Statistique Canada a indiqué que les problèmes d’abordabilité et le désir des travailleurs d’avoir un travail plus flexible pourraient influencer la capacité des entreprises à attirer et à retenir des employés, alors qu’elles reprennent ou accélèrent leurs plans de retour au bureau.

« Les travailleurs ont l’impression d’avoir plus de poids ces jours-ci, avec un marché du travail tendu ; il se peut qu’ils se rendent compte que leurs besoins pour ce qu’ils recherchent dans leur travail ont radicalement changé », a prévenu Mme Fan. « Plus de travailleurs pourraient prendre du recul et réévaluer, “Qu’est-ce que je veux exactement ?” »

Leah Nord, directrice principale des stratégies de main-d’œuvre pour la Chambre de commerce du Canada, a prévenu que la situation actuelle faisait en sorte qu’il serait difficile de pourvoir les près d’un million de postes vacants à travers le pays. Elle a évoqué le besoin d’une stratégie qui inclut l’immigration et la formation professionnelle.

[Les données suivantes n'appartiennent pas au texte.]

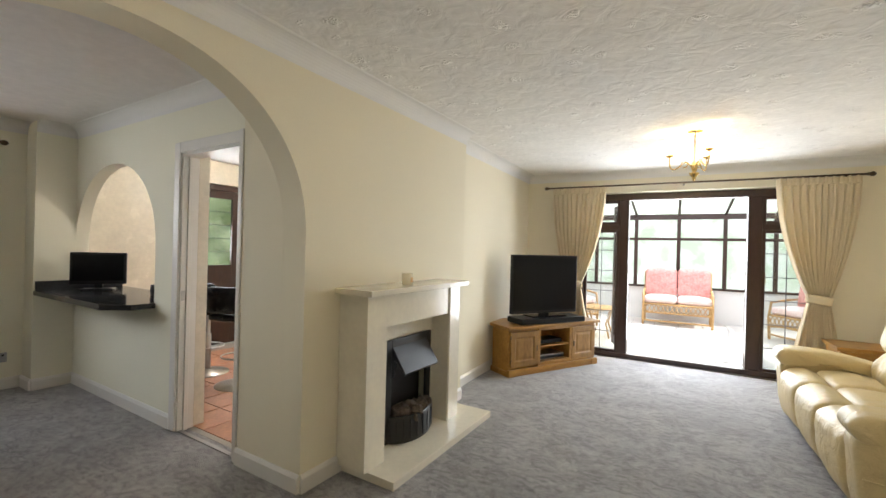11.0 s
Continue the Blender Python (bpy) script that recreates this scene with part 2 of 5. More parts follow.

Interrogée sur les pénuries de main-d’œuvre plus tôt cette semaine, la ministre fédérale de l’Emploi, Carla Qualtrough, a affirmé que les deux problèmes faisaient partie des efforts fédéraux, ajoutant qu’il s’agissait également de puiser dans des bassins de main-d’œuvre inexploités comme les Canadiens handicapés et les Autochtones.